CHALLENGE: Print word for word the first line of the listing below and every line after it, through the line with "of a camera". Leave out the pictures and the rest.

DATASET EXTRACT:
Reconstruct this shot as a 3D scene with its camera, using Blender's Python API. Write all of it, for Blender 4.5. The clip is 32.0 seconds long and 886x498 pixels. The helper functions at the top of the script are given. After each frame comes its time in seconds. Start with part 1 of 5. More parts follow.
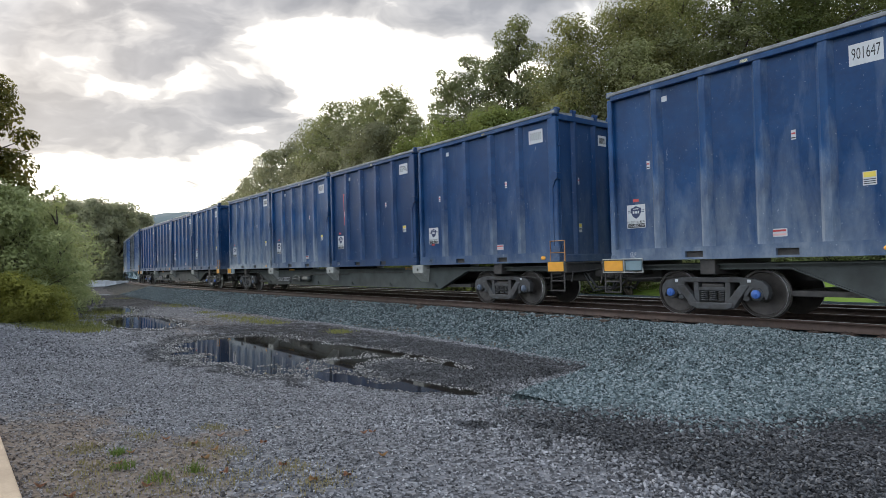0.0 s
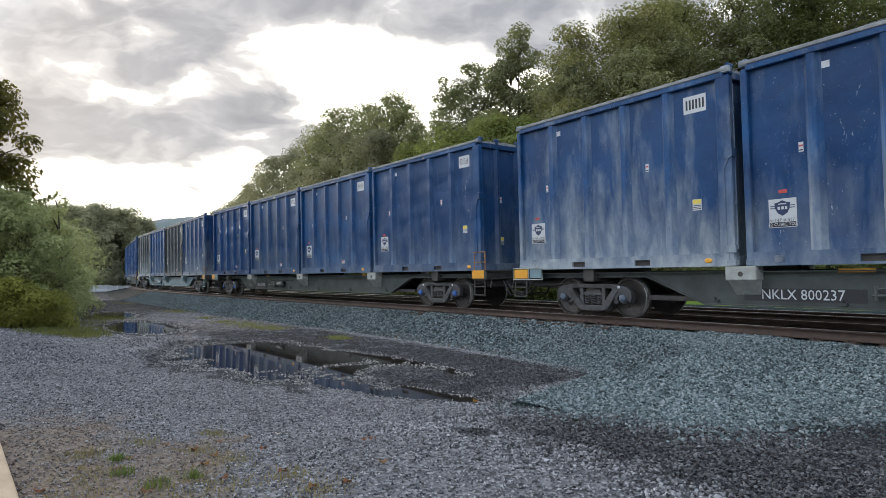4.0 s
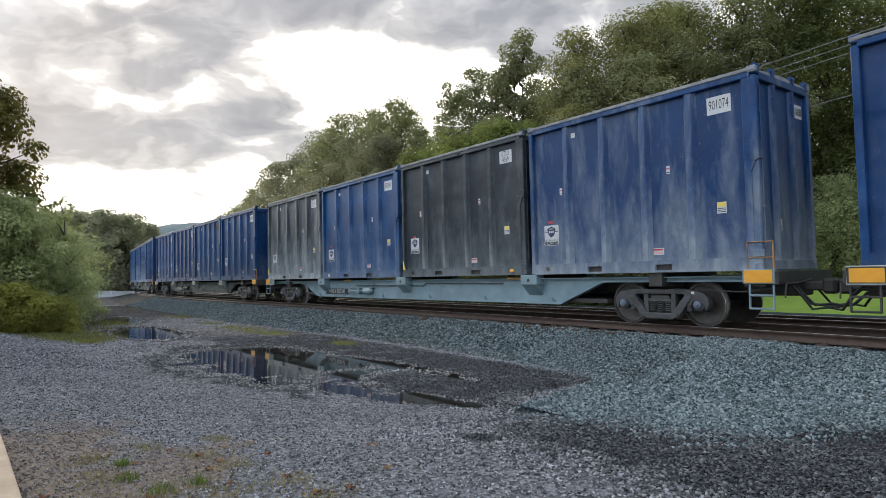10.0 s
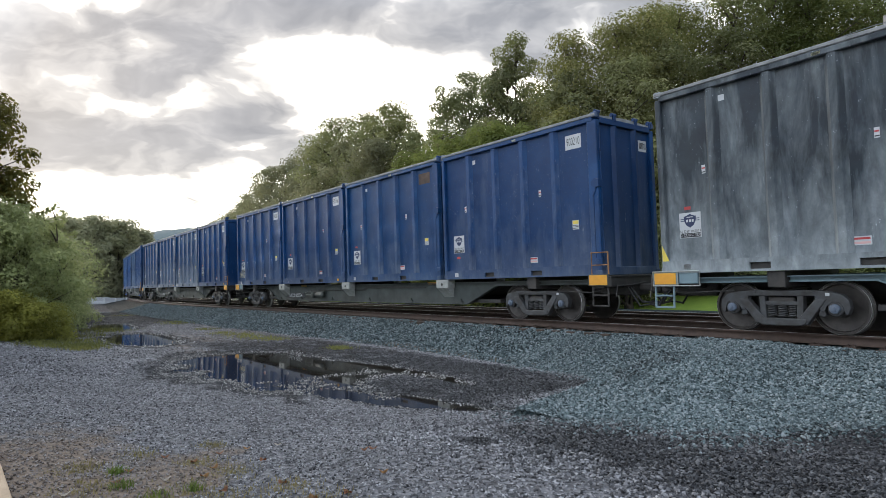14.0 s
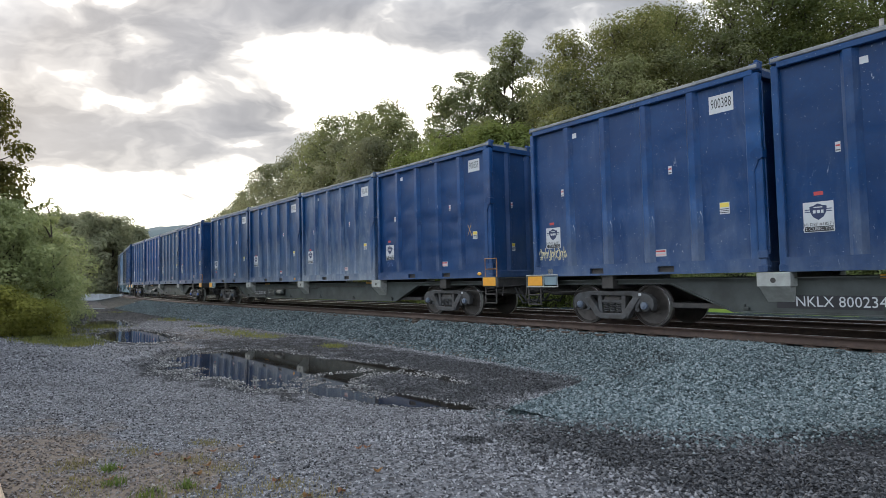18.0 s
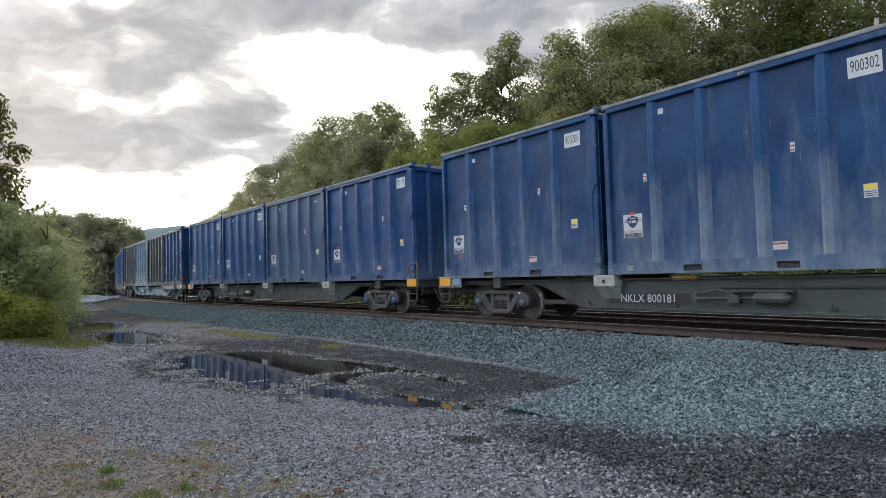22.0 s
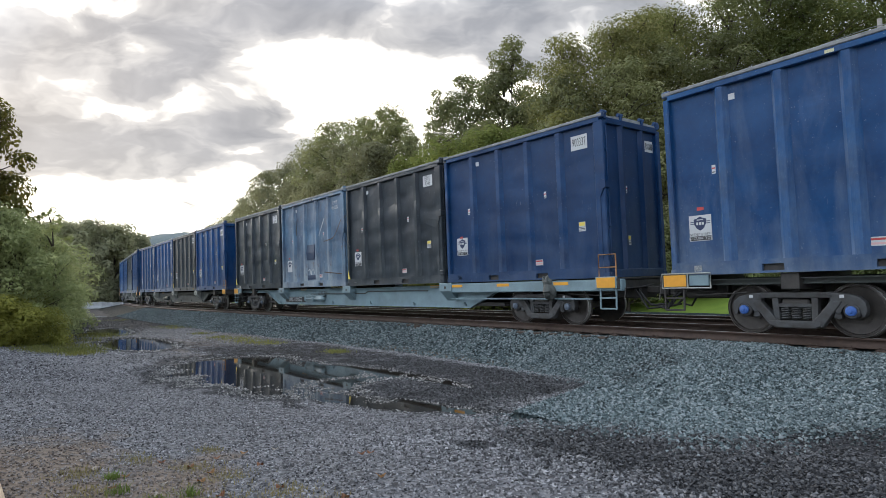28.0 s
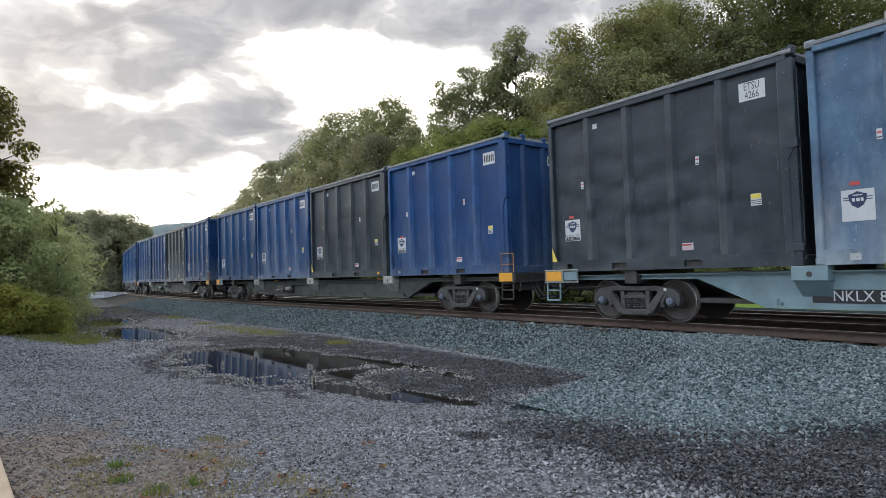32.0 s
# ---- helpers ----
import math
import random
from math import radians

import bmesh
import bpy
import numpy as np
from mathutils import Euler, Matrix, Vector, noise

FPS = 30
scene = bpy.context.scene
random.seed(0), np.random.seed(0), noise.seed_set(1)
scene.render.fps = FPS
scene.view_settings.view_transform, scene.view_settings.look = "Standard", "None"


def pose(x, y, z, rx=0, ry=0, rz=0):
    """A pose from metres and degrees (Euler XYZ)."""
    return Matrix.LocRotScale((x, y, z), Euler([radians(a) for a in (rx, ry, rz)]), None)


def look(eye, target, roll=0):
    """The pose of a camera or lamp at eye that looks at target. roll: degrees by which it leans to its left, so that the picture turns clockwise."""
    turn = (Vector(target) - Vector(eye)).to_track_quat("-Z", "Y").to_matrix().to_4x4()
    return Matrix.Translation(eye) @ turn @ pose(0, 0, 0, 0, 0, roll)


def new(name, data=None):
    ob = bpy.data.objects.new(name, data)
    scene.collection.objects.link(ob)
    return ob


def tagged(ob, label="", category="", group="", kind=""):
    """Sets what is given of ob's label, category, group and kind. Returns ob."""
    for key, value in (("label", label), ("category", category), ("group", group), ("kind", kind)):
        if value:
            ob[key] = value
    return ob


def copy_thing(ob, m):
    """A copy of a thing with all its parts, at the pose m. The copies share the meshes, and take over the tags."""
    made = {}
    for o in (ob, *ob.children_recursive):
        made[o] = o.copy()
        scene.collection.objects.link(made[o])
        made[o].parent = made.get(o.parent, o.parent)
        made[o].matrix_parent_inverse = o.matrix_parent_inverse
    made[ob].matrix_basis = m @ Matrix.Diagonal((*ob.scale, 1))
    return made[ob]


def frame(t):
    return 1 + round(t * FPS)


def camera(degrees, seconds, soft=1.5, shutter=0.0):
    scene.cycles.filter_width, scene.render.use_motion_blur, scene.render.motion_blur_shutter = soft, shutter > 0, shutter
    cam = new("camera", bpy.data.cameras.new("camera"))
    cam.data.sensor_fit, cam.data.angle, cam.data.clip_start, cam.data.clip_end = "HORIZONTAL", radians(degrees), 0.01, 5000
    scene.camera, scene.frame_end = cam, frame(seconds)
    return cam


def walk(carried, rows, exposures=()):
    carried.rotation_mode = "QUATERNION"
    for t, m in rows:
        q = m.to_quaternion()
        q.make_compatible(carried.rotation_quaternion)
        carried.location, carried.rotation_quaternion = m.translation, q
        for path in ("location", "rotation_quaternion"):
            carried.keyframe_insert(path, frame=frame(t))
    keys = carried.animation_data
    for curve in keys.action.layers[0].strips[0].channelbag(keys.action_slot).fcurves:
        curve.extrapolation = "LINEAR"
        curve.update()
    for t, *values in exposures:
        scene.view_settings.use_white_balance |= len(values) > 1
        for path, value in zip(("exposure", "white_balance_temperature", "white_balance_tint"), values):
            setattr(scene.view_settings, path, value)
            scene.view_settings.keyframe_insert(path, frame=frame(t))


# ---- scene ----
# ---- camera: held by hand, about 1.6 m over the gravel ----
TURNS = [
    (0, 92.04, 0.51, -0.47), (0.5, 92.14, 0.50, -0.49), (1, 92.18, 0.55, -0.54), (1.5, 92.23, 0.44, -0.47),
    (2, 92.26, 0.37, -0.38), (2.5, 92.30, 0.21, -0.40), (3, 92.44, 0.30, -0.42), (3.5, 92.56, 0.31, -0.41),
    (5.5, 92.99, 0.05, -0.11), (6, 93.11, 0.20, -0.10), (6.5, 93.15, 0.29, -0.14), (7, 93.13, 0.31, -0.17),
    (7.5, 93.12, 0.28, -0.13), (8, 93.09, 0.19, -0.04), (8.5, 93.10, 0.24, 0.02), (9, 93.12, 0.29, 0.02),
    (9.5, 93.16, 0.32, 0.01), (10, 93.15, 0.35, 0.01), (10.5, 93.19, 0.34, -0.01), (11, 93.26, 0.30, -0.08),
    (11.5, 93.36, 0.65, -0.06), (12, 93.44, 0.78, -0.09), (12.5, 93.52, 0.99, -0.31), (13, 93.55, 0.95, -0.48),
    (13.5, 93.51, 0.76, -0.44), (14, 93.47, 0.87, -0.46), (14.5, 93.40, 0.99, -0.45), (16.5, 93.43, 1.13, -1.13),
    (17, 93.50, 0.55, -0.97), (17.5, 93.41, 0.45, -0.82), (18, 93.37, 0.43, -0.89), (18.5, 93.30, 0.43, -0.89),
    (19, 93.36, 0.49, -1.00), (19.5, 93.36, 0.61, -1.03), (20, 93.35, 0.57, -1.09), (20.5, 93.34, 0.56, -1.17),
    (21, 93.39, 0.60, -1.18), (21.5, 93.39, 0.60, -1.16), (22, 93.38, 0.65, -1.13), (22.5, 93.37, 0.71, -1.11),
    (23, 93.41, 0.71, -1.11), (23.5, 93.46, 0.72, -1.13), (24, 93.46, 0.38, -1.19), (24.5, 93.40, 0.26, -1.15),
    (25, 93.40, 0.38, -1.08), (25.5, 93.43, 0.35, -1.03), (27.5, 93.57, 1.03, -0.68), (28, 93.78, 1.08, -0.73),
    (28.5, 93.99, 1.25, -0.87), (29, 93.98, 1.25, -0.90), (29.5, 93.87, 1.38, -0.93), (30, 93.78, 1.23, -0.86),
    (30.5, 93.36, 1.00, -0.74), (31, 93.11, 0.86, -0.72), (31.5, 93.05, 0.83, -0.62), (32, 93.00, 0.74, -0.52)]
cam = camera(72.76, 32.0, soft=0.65)
walk(cam, [(t, pose(0, 0, 1.6, rx, ry, rz)) for t, rx, ry, rz in TURNS])

# ---- world: low sun behind broken cloud ----
SUN_AZ, SUN_EL = radians(-40.0), radians(20.0)


def link(tree, a, b):
    tree.links.new(a, b)


def nd(tree, kind, **values):
    n = tree.nodes.new(kind)
    for key, value in values.items():
        if key in n.inputs:
            n.inputs[key].default_value = value
    return n


def math_node(tree, op, a, b=None, clamp=False):
    n = tree.nodes.new("ShaderNodeMath")
    n.operation, n.use_clamp = op, clamp
    for i, v in enumerate((a, b)):
        if v is None:
            continue
        if isinstance(v, (int, float)):
            n.inputs[i].default_value = v
        else:
            link(tree, v, n.inputs[i])
    return n.outputs[0]


def ramp(tree, fac, *stops):
    n = tree.nodes.new("ShaderNodeValToRGB")
    while len(n.color_ramp.elements) < len(stops):
        n.color_ramp.elements.new(0.5)
    for e, (p, c) in zip(n.color_ramp.elements, stops):
        e.position = p
        e.color = (c, c, c, 1) if isinstance(c, (int, float)) else (*c, 1)
    link(tree, fac, n.inputs[0])
    return n.outputs[0]


def mix(tree, fac, a, b, blend="MIX"):
    n = tree.nodes.new("ShaderNodeMix")
    n.data_type, n.blend_type = "RGBA", blend
    for i, v in ((0, fac), (6, a), (7, b)):
        if isinstance(v, (int, float)):
            n.inputs[i].default_value = v if i == 0 else (v, v, v, 1)
        elif isinstance(v, tuple):
            n.inputs[i].default_value = (*v, 1)
        else:
            link(tree, v, n.inputs[i])
    return n.outputs[2]


def noise_tex(tree, vec, scale, detail=4.0, rough=0.55, stretch=None, distort=0.0):
    if stretch:
        m = tree.nodes.new("ShaderNodeMapping")
        m.inputs["Scale"].default_value = stretch
        link(tree, vec, m.inputs["Vector"])
        vec = m.outputs[0]
    n = nd(tree, "ShaderNodeTexNoise", Scale=scale, Detail=detail, Roughness=rough, Distortion=distort)
    link(tree, vec, n.inputs["Vector"])
    return n.outputs["Fac"]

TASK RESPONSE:
Reconstruct this shot as a 3D scene with its camera, using Blender's Python API. Write all of it, for Blender 4.5. The clip is 32.0 seconds long and 886x498 pixels. The helper functions at the top of the script are given. After each frame comes its time in seconds. Start with part 1 of 5. More parts follow.
0.0 s
4.0 s
10.0 s
14.0 s
18.0 s
22.0 s
28.0 s
32.0 s
# ---- helpers ----
import math
import random
from math import radians

import bmesh
import bpy
import numpy as np
from mathutils import Euler, Matrix, Vector, noise

FPS = 30
scene = bpy.context.scene
random.seed(0), np.random.seed(0), noise.seed_set(1)
scene.render.fps = FPS
scene.view_settings.view_transform, scene.view_settings.look = "Standard", "None"


def pose(x, y, z, rx=0, ry=0, rz=0):
    """A pose from metres and degrees (Euler XYZ)."""
    return Matrix.LocRotScale((x, y, z), Euler([radians(a) for a in (rx, ry, rz)]), None)


def look(eye, target, roll=0):
    """The pose of a camera or lamp at eye that looks at target. roll: degrees by which it leans to its left, so that the picture turns clockwise."""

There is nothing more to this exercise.